Poster Session P8.12 Global lightning and severe storm monitoring from GPS orbit

Wednesday, 6 October 2004
David M. Suszcynsky, LANL, Los Alamos, NM; and .. A. R. Jacobson, J. Linford, M. B. Pongratz, T. E. Light, and X. Shao

Handout (1.3 MB)

Over the last few decades, there has been a growing interest to develop and deploy an automated and continuously operating satellite-based global lightning monitor. Lightning is a direct consequence of the electrification and breakdown processes that take place during the convective stage of thunderstorm development. Not surprisingly, lightning flash rates have been shown to be statistically correlated to the strength of the convective updraft and can be used as a proxy for locating and nowcasting severe weather. This paper details an ongoing effort to develop a satellite-based Very High Frequency (VHF) Global Lightning And Severe Storm monitor (V-GLASS) based on the detection of VHF emissions from lightning. The proposed system would be an outgrowth of an already-funded constellation of broadband VHF receivers to be flown on the upcoming Block IIF Global Positioning System (GPS) satellite constellation beginning in 2006. A VGLASS system would provide the user with a global three-dimensional geolocation capability for detected lightning events by way of a multi-satellite time-difference-of-arrival (TDOA) technique and in this manner, could be used to detect and track severe convection on a global basis.
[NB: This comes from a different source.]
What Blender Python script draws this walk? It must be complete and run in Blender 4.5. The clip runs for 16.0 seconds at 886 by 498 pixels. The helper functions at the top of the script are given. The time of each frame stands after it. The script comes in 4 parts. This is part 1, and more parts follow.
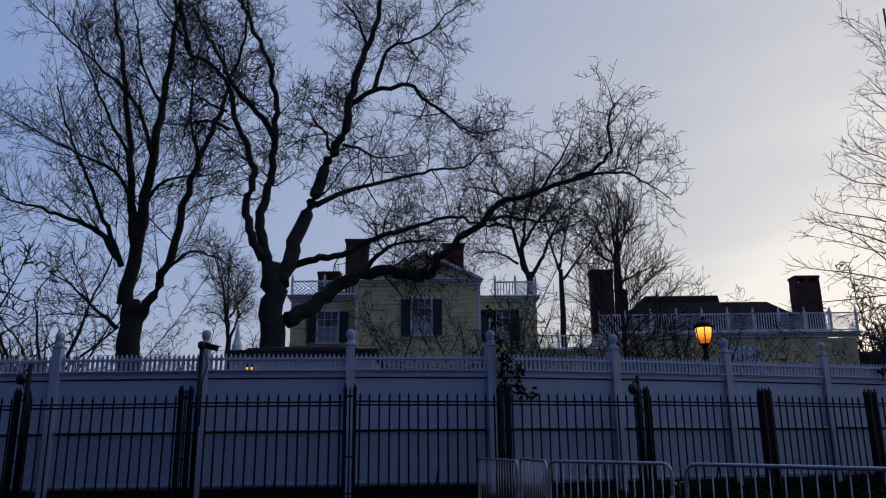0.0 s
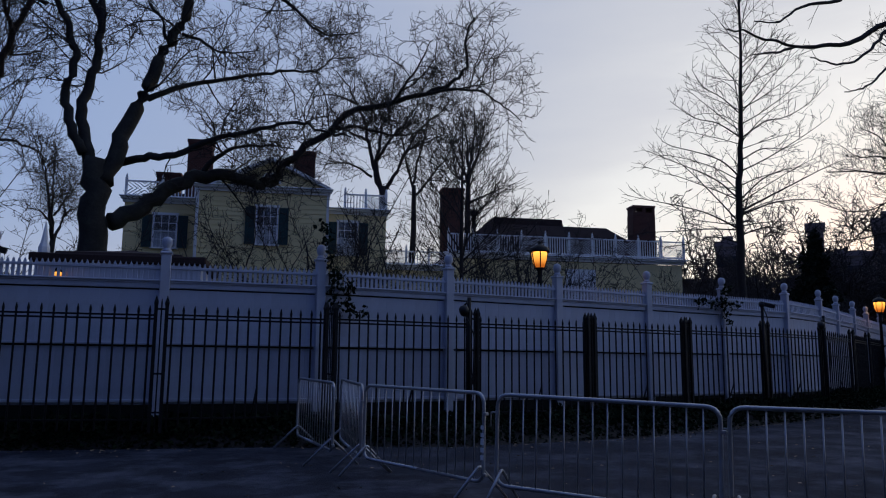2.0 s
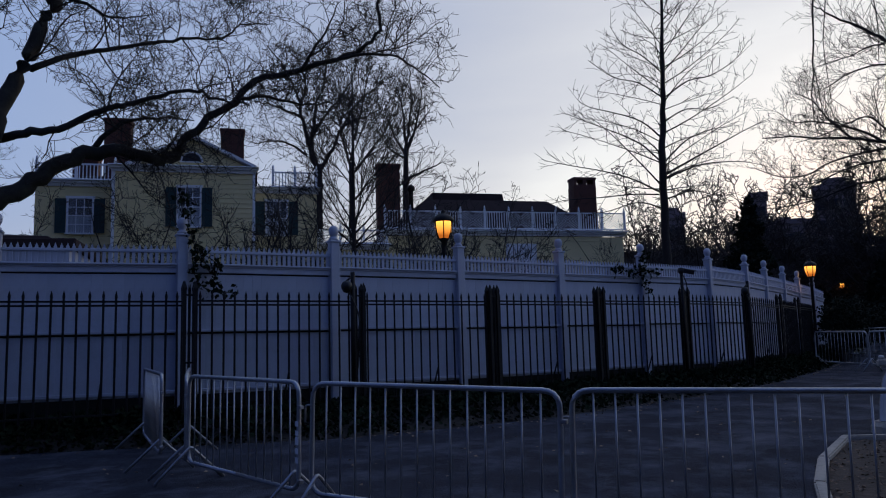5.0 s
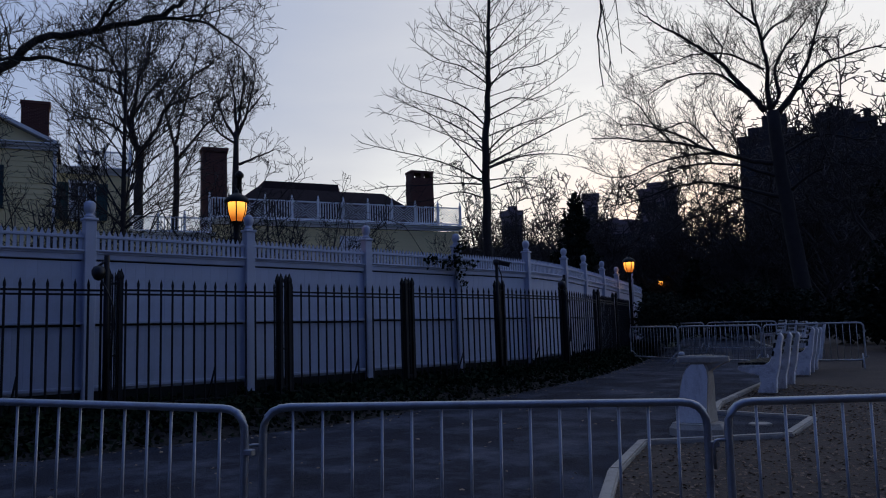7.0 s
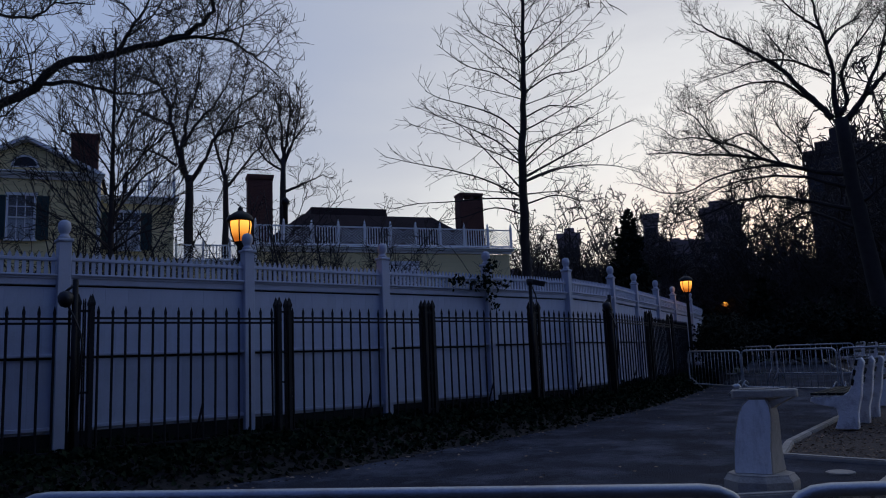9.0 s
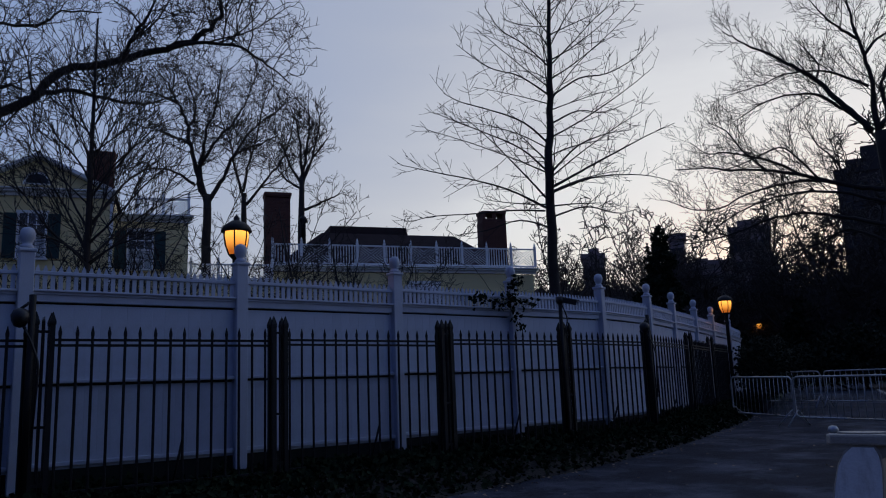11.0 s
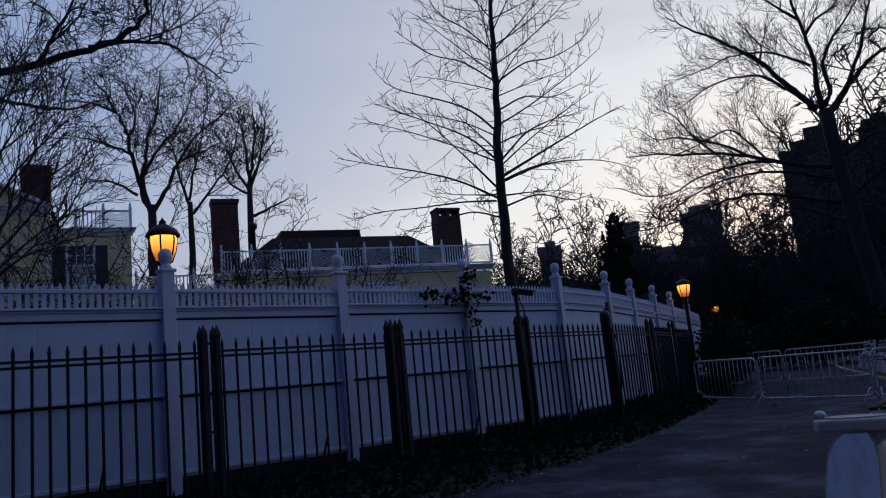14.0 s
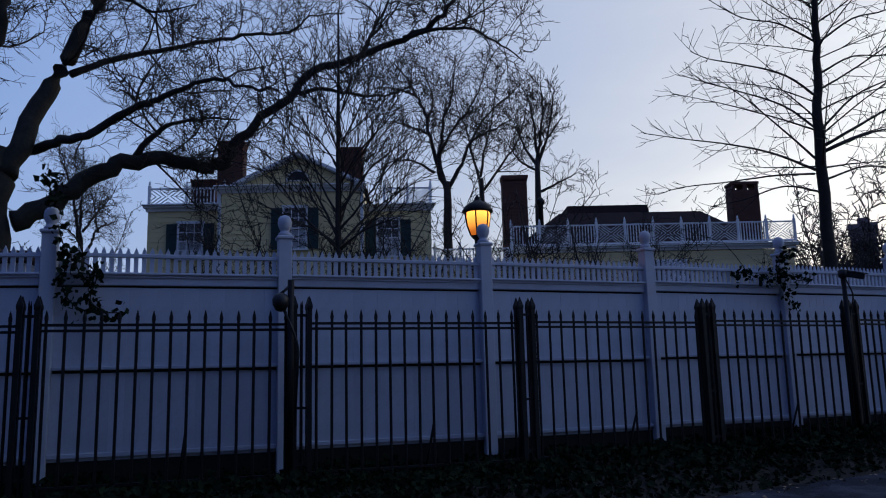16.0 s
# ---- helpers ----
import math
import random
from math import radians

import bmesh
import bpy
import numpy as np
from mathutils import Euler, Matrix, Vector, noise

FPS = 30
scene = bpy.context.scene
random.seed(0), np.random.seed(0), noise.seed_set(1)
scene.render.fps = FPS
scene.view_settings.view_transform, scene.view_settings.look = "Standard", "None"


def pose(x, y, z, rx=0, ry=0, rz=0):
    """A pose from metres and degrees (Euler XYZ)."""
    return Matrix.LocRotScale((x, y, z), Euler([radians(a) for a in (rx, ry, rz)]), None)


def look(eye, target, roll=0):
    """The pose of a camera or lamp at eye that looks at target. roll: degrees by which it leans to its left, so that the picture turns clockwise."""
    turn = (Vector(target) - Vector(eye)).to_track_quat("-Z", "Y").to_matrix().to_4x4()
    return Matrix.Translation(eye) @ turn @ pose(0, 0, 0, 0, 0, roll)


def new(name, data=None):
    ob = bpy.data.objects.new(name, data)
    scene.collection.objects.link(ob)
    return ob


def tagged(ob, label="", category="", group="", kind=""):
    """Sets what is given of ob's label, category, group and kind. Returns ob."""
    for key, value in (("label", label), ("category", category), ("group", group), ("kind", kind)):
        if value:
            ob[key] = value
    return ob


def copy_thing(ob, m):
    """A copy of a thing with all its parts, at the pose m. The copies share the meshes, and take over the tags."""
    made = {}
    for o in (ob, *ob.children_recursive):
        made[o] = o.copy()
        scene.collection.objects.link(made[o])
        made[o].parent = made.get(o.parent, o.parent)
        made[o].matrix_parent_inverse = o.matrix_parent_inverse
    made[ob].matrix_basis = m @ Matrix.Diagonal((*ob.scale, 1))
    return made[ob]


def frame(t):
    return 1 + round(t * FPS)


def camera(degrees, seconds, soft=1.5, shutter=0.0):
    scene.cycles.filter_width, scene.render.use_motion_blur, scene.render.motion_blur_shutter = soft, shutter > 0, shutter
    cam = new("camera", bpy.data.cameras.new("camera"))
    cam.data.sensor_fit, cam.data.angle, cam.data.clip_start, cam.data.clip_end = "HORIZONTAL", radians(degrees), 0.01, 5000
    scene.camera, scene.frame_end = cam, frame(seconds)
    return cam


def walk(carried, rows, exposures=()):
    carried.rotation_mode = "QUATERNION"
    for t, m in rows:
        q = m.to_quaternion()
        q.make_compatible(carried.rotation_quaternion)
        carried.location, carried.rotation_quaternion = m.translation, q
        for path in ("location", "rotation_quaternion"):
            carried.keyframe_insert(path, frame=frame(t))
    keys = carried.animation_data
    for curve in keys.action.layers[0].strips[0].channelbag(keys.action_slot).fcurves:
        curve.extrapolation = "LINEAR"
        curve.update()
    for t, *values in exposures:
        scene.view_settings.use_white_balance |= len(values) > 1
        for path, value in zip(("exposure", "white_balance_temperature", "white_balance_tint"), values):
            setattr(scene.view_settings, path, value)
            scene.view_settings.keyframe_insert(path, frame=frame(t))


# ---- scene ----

The scientific and technical foundations for satellite-based VHF global lightning detection and storm mapping from GPS orbit will be presented. Lightning data collected by experimental VHF receivers currently in orbit aboard two GPS satellites (SVN 54 and SVN 56) will be used to demonstrate and explore the potential use of GPS-based VHF receivers for such purposes. Ground-truthing for the GPS-detected events is provided by the Los Alamos Sferic Array (LASA) for lightning activity in the Florida area and by the World Wide Lightning Location Network (WWLL) for storm activity in the central and western Pacific Ocean. Analysis of GPS/LASA correlated events indicates that the majority of GPS-detected VHF emissions (about 80%) are associated with positive-polarity narrow bipolar events (NBEs). NBEs are a ubiquitous type of in-cloud lightning found in most thunderstorms, are associated with deep convective processes, and their occurrence rates are excellent statistical indicators of thunderstorm convective strength. The remaining 20% of the GPS events are due to intense VHF return stroke attachment transients occurring primarily over sea water. The detectability of each emission type from GPS orbit is a function of the receiver sensitivity, the source strength and the source radiation pattern (the statistical VHF radiation pattern associated with NBE activity is shown to peak at an angle of about 40 degrees from the horizontal).
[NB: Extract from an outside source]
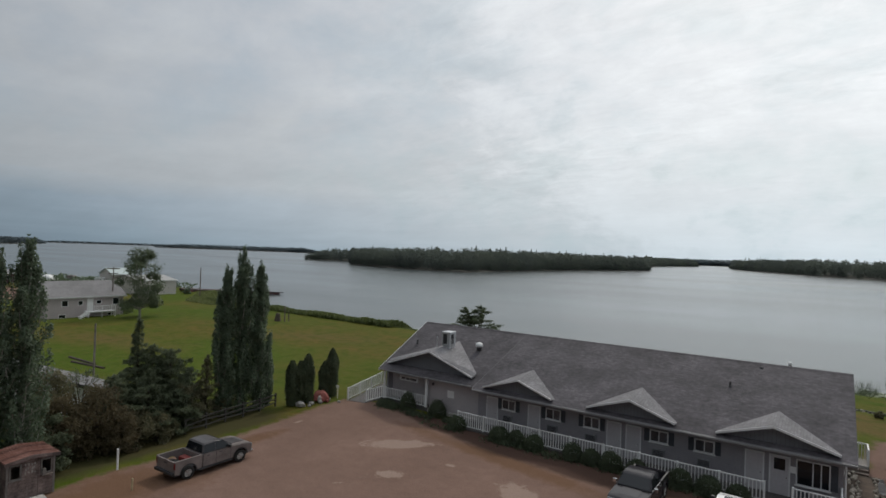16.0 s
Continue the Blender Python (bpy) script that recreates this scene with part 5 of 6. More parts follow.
def bush(at, r, h, seed, label="rounded clipped dark green bush below the motel railing", leaf=LEAF_BUSH):
    rg = np.random.default_rng(seed)
    t = thing("bush", label, "bush", (*at, ground_z(*at) - 0.03), group="motel bushes")
    bm = bmesh.new()
    for j in range(5):
        a = rg.uniform(0, 6.28)
        rod(bm, (0, 0, 0), (0.6 * r * math.cos(a), 0.6 * r * math.sin(a), 0.6 * h), 0.03, 0.01, 5)
    part("stems", bm, BARK_DARK, t)
    n = 4600
    d = rg.normal(size=(n, 3))
    d[:, 2] = np.abs(d[:, 2])
    d /= np.linalg.norm(d, axis=1)[:, None]
    lobes = rg.normal(size=(11, 3))
    lobes[:, 2] = np.abs(lobes[:, 2]) * 0.8
    lobes /= np.linalg.norm(lobes, axis=1)[:, None]
    swell = np.max(d @ lobes.T - rg.uniform(0, 0.16, 11), axis=1)[:, None]
    k = rg.uniform(0.78, 1.0, (n, 1)) * (0.66 + 0.46 * np.clip(swell, 0.2, 1)) * (1 + 0.22 * (rg.random((n, 1)) < 0.05))
    quads("leaves", d * k * np.array((r, r, h)) + (0, 0, 0.04), 0.065, leaf, t, seed=seed, out=d, loose=0.9)


for i, (x, y, r, h) in enumerate(((-41.6, 27.95, 0.75, 1.4), (-38.7, 27.9, 0.75, 1.3), (-43.6, 27.6, 0.8, 0.5), (-42.8, 27.5, 0.6, 0.4), (-37.3, 27.2, 0.4, 0.3), (-35.9, 26.15, 0.75, 1.05), (-32.4, 25.95, 0.75, 1.0), (-31.1, 25.95, 0.7, 0.95), (-29.8, 25.95, 0.75, 1.0),
                              (-27.2, 25.9, 0.72, 1.0), (-26.0, 25.9, 0.68, 0.95), (-24.8, 25.9, 0.75, 1.05), (-23.3, 25.8, 0.7, 0.95), (-21.0, 25.85, 0.75, 1.05), (-19.5, 25.85, 0.78, 1.05), (-18.1, 25.85, 0.7, 0.9))):
    bush((x, y + (0.3 if y < 26.5 else 0.0)), r * 0.92, h * 0.92, 200 + i)
rgw = np.random.default_rng(77)
wx = rgw.uniform(-44.0, -17.2, 5200)
wx = wx[np.sin(wx * 1.7) + np.sin(wx * 0.61 + 1.0) + rgw.normal(0, 0.7, 5200) > 0.1]
wy = np.where(wx < -38.5, 27.0, 25.75) + rgw.normal(0, 0.3, len(wx))
tagged(quads("bed_weeds", np.stack((wx, wy, ground_z(-25.0, 25.5) + rgw.uniform(0.0, 0.2, len(wx))), 1), 0.09, LEAF_BUSH, seed=78, ratio=2.2, upright=0.5), "low dark weeds between the motel bushes", "plants", kind="stuff")
bush((-15.7, 53.6), 1.0, 0.62, 230, "sprawling brownish green bush behind the motel", LEAF_RUST)
bush((-14.3, 58.2), 0.32, 0.36, 231, "small round light green bush on the shore lawn", LEAF_LIGHT)
leafy("bush", "small dark scruffy bush beside the stone border", "bush", (-10.8, 52.4), 0.6, 0.42, LEAF_RUST, 232, 700, 0.1, 12, 0.03, 0.05)

leafy("birch_tree", "round leafy birch with light gaps beside the house", "tree", (-106.7, 39.0), 11.4, 3.5, LEAF_BIRCH, 306, 13000, 0.18, 40, 0.2, 0.12, bark=BARK)
leafy("birch_tree", "full yellow-green birch behind the white building", "tree", (-128.0, 21.9), 9.6, 3.4, LEAF_LIGHT, 301, 16000, 0.19, 42, 0.2, 0.12, bark=BARK)
def windblown(at, height, reach, seed, label):
    """An open, wind-swept spruce: a few long uneven boughs with needles in pads, two leaders."""
    rg = np.random.default_rng(seed)
    t = thing("spruce_tree", label, "tree", (*at, ground_z(*at) - 0.1))
    bm = bmesh.new()
    pts = []
    for lean, top, share in ((0.10, 1.0, 1.0), (-0.42, 0.96, 0.85)):
        head = np.array((lean * 0.85 * height * 0.6, lean * height * 0.5, height * top))
        rod(bm, (0, 0, 0), tuple(head), 0.17 * share, 0.02, 7)
        boughs = int(34 * share)
        for i in range(boughs):
            k = 0.12 + 0.85 * i / boughs
            a = i * 2.4 + rg.uniform(-0.5, 0.5)
            length = reach * share ** 0.5 * ((1 - k) ** 0.62 + 0.05) * rg.uniform(0.45, 1.2)
            p = head * k
            q = p + np.array((length * math.cos(a), length * math.sin(a), length * rg.uniform(-0.02, 0.34)))
            limb(bm, tuple(p), tuple(q), 0.04 * (1 - k) + 0.012, 0.006, 5)
            m = int(70 + 150 * length / reach)
            s = rg.beta(1.6, 1.1, m)
            drop = np.stack((rg.normal(0, 0.10 + 0.05 * length, m), rg.normal(0, 0.10 + 0.05 * length, m), -np.abs(rg.normal(0, 0.16, m)) + 0.05), 1)
            pts.append(p + s[:, None] * (q - p) + drop)
        pts.append(head + np.stack((rg.normal(0, 0.07, 50), rg.normal(0, 0.07, 50), -rg.uniform(0, 0.8, 50)), 1))
    part("trunk", bm, BARK_DARK, t)
    quads("crown", np.concatenate(pts), 0.13, LEAF_CEDAR, t, seed=seed, ratio=2.0)


windblown((-52.6, 56.3), 5.8, 3.7, 312, "dark windblown spruce with two leaders behind the motel")
leafy("shrub", "low shrub beside the far metal shed", "shrub", (-147.4, 70.6), 1.7, 1.1, LEAF_POPLAR, 320, 1200, 0.18, 14, 0.06, 0.03)

# shore weeds, reeds, tall grass
rgw = np.random.default_rng(21)


def strip(name, label, n, xs, off, height, material, leaf, seed, patches=0.0, upright=0.6):
    rg = np.random.default_rng(seed)
    x = rg.uniform(*xs, n)
    y = np.interp(x, SHORE_X, SHORE_Y) - rg.uniform(*off, n)
    wave = 0.55 + 0.45 * np.sin(x * 0.45 + 2 * np.sin(x * 0.17)) * np.sin(x * 0.21 + y * 0.5)
    keep = wave > patches
    x, y, wave = x[keep], y[keep], wave[keep]
    z = np.maximum(land(x, y), WATER_Z - 0.1)
    hgt = height * (0.35 + 0.65 * wave)
    z = z + rg.uniform(0, 1, len(x)) * hgt
    tagged(quads(name, np.stack((x, y, z), 1), leaf, material, seed=seed, upright=upright, ratio=2.2), label, "plants", kind="stuff")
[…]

Two-satellite observations of lightning/storm activity, ground-truthed with the WWLL network, demonstrate the ability of GPS-based VHF receivers to routinely identify, locate and track generic storm activity. GPS storm detection and tracking statistics will be presented from a 3-month study of storm activity in the central and western Pacific Ocean. We conclude that GPS-based VHF lightning detection presents a viable means of monitoring global severe weather from space.